>>>>

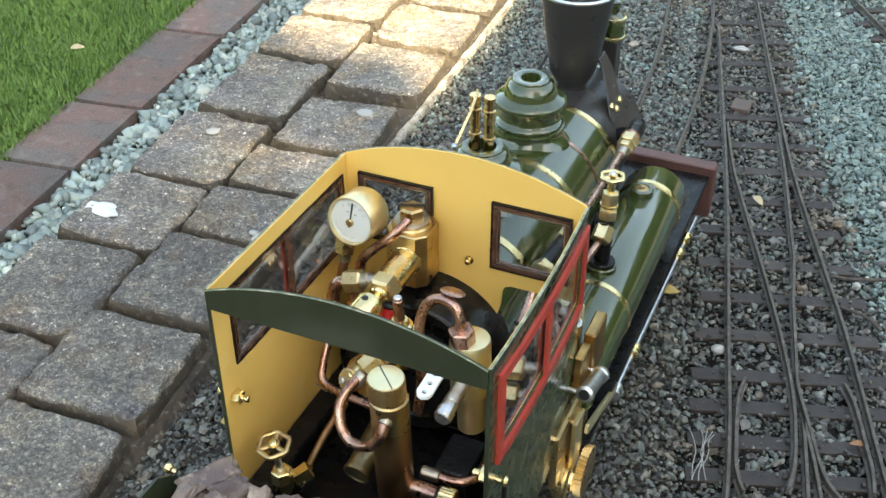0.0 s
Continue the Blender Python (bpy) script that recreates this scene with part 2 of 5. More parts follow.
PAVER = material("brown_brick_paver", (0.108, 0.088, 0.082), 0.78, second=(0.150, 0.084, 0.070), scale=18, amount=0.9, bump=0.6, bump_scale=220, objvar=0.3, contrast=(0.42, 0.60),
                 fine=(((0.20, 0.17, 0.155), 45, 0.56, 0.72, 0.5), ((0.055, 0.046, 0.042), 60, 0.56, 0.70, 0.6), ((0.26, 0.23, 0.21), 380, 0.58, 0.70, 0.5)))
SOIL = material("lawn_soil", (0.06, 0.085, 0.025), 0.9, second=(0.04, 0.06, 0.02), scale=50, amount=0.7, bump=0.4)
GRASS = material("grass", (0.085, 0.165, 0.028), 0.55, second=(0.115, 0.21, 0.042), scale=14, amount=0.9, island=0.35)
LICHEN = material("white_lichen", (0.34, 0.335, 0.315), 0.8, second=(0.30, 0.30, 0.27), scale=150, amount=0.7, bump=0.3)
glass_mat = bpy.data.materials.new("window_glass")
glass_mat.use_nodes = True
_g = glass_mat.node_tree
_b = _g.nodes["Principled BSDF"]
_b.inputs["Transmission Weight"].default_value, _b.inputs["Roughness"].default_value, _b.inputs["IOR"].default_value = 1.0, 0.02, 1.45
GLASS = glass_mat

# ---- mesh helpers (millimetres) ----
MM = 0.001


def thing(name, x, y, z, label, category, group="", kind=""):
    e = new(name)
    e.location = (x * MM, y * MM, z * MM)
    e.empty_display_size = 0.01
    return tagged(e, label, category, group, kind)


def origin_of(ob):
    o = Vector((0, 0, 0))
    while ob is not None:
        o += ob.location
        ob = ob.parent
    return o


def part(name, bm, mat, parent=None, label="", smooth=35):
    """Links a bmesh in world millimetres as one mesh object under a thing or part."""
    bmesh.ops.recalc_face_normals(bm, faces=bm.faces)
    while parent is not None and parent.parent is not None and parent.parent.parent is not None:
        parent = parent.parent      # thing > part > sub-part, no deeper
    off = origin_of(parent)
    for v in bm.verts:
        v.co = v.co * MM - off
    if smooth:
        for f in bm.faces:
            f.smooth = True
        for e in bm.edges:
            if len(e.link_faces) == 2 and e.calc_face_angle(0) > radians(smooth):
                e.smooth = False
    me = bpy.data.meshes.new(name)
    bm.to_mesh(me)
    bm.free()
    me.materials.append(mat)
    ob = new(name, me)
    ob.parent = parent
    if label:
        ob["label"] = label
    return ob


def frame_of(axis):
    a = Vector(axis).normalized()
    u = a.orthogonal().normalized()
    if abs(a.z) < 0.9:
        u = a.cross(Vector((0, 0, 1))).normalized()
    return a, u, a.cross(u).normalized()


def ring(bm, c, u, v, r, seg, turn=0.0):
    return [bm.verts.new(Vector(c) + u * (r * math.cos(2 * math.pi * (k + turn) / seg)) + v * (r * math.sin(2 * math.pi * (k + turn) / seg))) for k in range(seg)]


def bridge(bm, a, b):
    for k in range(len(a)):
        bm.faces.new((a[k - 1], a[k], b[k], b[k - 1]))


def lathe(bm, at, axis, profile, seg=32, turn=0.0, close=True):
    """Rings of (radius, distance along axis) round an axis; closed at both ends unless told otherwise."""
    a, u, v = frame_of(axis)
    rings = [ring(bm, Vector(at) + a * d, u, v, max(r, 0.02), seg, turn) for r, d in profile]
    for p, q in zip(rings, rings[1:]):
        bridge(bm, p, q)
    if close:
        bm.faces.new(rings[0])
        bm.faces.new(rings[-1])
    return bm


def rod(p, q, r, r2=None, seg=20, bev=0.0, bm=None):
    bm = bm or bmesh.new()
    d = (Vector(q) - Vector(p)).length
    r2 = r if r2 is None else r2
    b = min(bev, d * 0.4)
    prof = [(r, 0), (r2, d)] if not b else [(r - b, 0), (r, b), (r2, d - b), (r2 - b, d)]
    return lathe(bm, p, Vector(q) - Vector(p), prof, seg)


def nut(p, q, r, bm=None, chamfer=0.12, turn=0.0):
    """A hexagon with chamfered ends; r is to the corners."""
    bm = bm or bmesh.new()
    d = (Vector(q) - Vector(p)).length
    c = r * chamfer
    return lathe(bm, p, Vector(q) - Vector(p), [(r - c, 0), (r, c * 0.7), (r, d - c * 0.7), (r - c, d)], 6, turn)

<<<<
>>>>

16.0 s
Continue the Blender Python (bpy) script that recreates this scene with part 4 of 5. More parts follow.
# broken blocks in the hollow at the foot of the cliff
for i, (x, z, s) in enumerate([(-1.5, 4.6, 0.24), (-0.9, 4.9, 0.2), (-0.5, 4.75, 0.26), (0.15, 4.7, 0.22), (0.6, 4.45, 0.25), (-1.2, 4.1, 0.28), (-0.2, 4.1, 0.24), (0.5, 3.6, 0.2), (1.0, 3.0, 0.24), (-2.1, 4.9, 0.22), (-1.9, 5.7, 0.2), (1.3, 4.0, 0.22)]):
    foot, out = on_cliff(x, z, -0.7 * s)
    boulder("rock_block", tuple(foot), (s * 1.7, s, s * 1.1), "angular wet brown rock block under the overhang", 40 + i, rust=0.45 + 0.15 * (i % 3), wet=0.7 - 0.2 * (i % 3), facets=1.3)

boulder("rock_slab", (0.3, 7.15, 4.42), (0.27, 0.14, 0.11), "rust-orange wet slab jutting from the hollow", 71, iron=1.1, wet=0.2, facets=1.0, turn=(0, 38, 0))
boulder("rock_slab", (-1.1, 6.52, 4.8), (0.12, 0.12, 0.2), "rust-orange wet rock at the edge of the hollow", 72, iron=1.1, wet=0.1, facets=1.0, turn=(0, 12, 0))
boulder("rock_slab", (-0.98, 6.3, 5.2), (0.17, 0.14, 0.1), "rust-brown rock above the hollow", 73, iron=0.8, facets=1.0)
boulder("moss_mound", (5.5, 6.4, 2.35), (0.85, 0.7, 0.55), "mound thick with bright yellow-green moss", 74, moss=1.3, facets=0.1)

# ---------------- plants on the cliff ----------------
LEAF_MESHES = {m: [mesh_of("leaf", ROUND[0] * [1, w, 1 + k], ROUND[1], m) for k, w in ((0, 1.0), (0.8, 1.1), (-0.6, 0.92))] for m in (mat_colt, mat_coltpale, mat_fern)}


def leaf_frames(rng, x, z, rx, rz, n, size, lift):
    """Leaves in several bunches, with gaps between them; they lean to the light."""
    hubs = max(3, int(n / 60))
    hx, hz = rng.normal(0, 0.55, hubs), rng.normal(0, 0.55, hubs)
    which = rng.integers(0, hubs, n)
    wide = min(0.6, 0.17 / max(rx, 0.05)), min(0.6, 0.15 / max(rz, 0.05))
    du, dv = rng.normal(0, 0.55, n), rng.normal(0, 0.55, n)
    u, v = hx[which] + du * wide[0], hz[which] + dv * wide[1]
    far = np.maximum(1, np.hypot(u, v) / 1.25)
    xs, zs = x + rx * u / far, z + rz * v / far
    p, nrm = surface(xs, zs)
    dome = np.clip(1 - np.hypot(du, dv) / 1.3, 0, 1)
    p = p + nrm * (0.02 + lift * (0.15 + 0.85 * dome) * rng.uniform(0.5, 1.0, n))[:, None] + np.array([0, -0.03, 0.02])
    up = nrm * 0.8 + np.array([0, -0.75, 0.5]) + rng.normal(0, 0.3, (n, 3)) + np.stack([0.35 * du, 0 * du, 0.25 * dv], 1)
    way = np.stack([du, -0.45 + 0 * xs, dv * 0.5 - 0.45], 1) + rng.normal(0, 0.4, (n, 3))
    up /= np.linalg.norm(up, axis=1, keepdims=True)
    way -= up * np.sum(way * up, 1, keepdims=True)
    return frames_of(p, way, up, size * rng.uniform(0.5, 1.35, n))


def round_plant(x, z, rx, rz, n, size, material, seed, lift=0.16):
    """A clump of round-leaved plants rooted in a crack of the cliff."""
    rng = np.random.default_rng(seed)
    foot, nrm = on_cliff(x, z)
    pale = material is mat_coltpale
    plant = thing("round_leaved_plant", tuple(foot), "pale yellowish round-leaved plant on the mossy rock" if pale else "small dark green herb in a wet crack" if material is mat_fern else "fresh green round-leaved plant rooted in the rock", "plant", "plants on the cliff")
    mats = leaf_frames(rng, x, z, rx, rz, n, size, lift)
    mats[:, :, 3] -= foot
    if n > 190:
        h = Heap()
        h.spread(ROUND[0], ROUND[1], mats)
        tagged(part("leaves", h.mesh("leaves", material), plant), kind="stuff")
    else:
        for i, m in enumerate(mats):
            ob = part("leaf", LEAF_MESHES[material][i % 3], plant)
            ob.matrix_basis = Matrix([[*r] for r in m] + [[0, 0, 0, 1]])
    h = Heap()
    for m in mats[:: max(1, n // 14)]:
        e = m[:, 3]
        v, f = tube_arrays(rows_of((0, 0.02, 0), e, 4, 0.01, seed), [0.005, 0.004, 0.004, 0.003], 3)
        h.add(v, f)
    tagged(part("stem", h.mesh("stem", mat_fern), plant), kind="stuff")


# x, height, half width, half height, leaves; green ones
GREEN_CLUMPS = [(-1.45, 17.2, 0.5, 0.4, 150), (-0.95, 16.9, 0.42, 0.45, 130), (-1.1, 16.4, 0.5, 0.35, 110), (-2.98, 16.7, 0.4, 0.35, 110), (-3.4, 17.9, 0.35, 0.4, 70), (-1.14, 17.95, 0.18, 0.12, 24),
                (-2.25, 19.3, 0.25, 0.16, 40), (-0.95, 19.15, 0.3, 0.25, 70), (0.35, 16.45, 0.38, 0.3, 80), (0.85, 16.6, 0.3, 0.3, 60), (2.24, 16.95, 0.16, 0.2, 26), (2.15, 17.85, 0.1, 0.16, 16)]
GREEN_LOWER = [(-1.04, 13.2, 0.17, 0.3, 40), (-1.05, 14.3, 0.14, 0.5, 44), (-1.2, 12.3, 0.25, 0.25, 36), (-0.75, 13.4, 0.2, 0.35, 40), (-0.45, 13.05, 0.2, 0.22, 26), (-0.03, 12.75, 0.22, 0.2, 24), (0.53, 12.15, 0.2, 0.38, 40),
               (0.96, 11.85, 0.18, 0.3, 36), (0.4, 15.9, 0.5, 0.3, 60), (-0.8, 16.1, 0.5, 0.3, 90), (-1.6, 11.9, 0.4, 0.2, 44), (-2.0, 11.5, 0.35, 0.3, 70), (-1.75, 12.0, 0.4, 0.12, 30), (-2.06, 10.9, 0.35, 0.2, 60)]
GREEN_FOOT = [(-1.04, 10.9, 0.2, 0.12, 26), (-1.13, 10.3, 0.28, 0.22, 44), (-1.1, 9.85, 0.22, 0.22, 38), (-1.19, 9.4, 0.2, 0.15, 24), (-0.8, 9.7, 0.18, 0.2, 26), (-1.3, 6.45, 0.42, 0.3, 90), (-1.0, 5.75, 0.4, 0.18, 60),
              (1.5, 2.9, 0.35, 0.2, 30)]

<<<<

■ **EXERCISE PROMPT**
In the records above, how many lines contain the string "scene"? State that number only.

■ **WORKED SOLUTION**
2